Items listed in a dataset:
-- BEGIN --

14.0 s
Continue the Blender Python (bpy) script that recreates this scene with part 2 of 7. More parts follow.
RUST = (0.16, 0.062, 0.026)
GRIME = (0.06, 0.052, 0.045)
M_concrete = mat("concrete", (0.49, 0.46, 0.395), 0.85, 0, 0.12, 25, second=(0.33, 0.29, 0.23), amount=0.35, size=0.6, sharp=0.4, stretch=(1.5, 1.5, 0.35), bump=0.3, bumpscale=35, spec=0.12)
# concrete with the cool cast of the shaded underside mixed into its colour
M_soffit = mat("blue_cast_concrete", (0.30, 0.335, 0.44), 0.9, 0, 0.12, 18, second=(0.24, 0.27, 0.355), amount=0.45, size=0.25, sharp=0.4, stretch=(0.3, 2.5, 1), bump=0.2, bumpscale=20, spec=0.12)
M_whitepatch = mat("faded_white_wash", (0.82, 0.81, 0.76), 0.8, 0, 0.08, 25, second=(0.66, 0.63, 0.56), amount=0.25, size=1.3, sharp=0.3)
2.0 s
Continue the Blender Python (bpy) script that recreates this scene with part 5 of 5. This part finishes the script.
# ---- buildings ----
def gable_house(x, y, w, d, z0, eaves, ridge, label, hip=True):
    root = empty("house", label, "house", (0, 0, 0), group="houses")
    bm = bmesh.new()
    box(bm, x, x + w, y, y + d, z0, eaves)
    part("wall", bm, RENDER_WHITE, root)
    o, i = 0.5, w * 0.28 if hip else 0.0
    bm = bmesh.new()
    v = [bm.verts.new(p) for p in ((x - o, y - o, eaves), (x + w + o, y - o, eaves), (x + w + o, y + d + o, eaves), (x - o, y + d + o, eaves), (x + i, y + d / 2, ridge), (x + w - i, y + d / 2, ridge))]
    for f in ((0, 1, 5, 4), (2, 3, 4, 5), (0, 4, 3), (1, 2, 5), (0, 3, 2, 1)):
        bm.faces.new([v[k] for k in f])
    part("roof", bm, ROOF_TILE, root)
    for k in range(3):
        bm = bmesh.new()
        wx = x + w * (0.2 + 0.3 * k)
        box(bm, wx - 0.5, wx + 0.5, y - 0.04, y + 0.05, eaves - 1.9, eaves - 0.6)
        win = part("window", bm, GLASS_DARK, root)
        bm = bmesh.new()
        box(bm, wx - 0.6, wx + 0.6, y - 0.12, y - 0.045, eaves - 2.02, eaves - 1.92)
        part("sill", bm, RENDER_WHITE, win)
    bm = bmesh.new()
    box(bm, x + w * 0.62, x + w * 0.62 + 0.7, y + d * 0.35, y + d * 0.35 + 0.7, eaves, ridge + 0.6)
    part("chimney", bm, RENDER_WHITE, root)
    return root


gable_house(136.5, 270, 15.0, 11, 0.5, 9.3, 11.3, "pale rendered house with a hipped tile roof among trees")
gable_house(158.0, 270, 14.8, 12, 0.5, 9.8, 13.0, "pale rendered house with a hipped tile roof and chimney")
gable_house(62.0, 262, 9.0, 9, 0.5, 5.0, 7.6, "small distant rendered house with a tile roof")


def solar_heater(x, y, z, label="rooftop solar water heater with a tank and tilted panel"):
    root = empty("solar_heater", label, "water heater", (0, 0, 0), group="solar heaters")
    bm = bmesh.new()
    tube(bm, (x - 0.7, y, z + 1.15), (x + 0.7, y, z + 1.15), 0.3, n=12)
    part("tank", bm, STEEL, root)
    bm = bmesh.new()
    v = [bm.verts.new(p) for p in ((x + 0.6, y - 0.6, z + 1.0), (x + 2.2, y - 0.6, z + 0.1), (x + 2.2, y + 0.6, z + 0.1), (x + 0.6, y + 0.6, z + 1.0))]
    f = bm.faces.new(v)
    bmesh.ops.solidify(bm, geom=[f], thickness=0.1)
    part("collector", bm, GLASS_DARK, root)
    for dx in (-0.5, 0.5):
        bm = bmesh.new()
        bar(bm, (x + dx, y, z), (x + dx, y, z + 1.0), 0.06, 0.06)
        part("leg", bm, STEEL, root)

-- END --

| Stated goal |
Looking at the data above, show all lines where the word "Python" occurs.

| Response to this task |
Continue the Blender Python (bpy) script that recreates this scene with part 2 of 7. More parts follow.
Continue the Blender Python (bpy) script that recreates this scene with part 5 of 5. This part finishes the script.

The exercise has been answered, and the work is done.